Since I finally left that succubus...
Its been one week since I left that infernal wreckage of evil and irrationality I used to call my girlfriend. Since then my life has done nothing but get better.
Seriously, I forgot what it was like to speak my mind without fear. To joke around without judgement. And to watch whatever I want without her over my shoulder waiting for a reason to pounce. No longer do I have to screen movies for content, make sure I take all the lingerie ads out of the newspaper before I bring it home, or expect a random call at work just to bitch at me for made-up reasons.
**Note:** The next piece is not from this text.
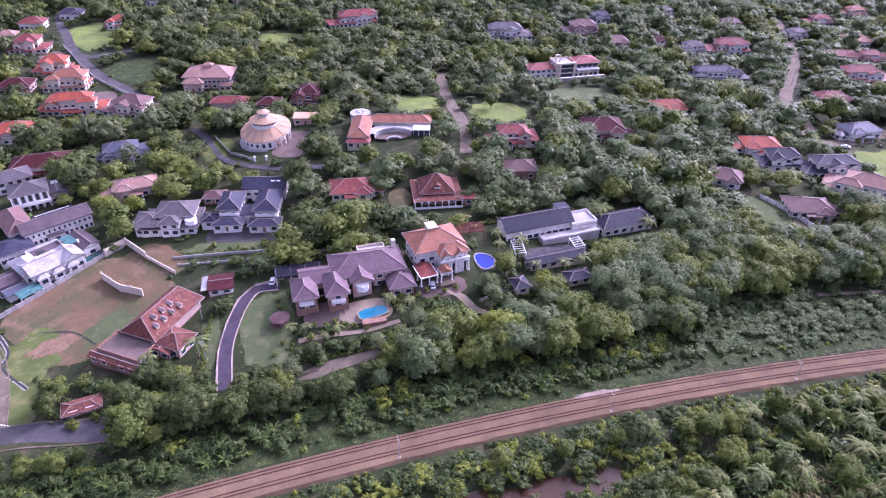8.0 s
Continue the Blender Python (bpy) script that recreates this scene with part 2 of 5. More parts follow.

More than anything I'm thankful for my friends who are still willing to hang out with me after the two years or so I spent in captivity. I missed two weddings, countless concerts and shows, and too many parties to count during that time.
Don't even get me started on money. Never again will I need to spend half my paycheck on an ungrateful and spiteful woman. The chains have been broken, my bonds shattered. I can roam freely, on my own. I'll finally be able to start saving money again, sweet.
I went from smoking a pack of cigarettes a day, to one pack every three days. I smile more. I'm reestablishing friendships. My options keep growing.
So, the moral of this story, is that if you start dating someone and end up not really getting along, don't be a pussy bitch and miserably stay with them. Oh, and stay far, far, FAR away from young bitches with insecurities and daddy issues.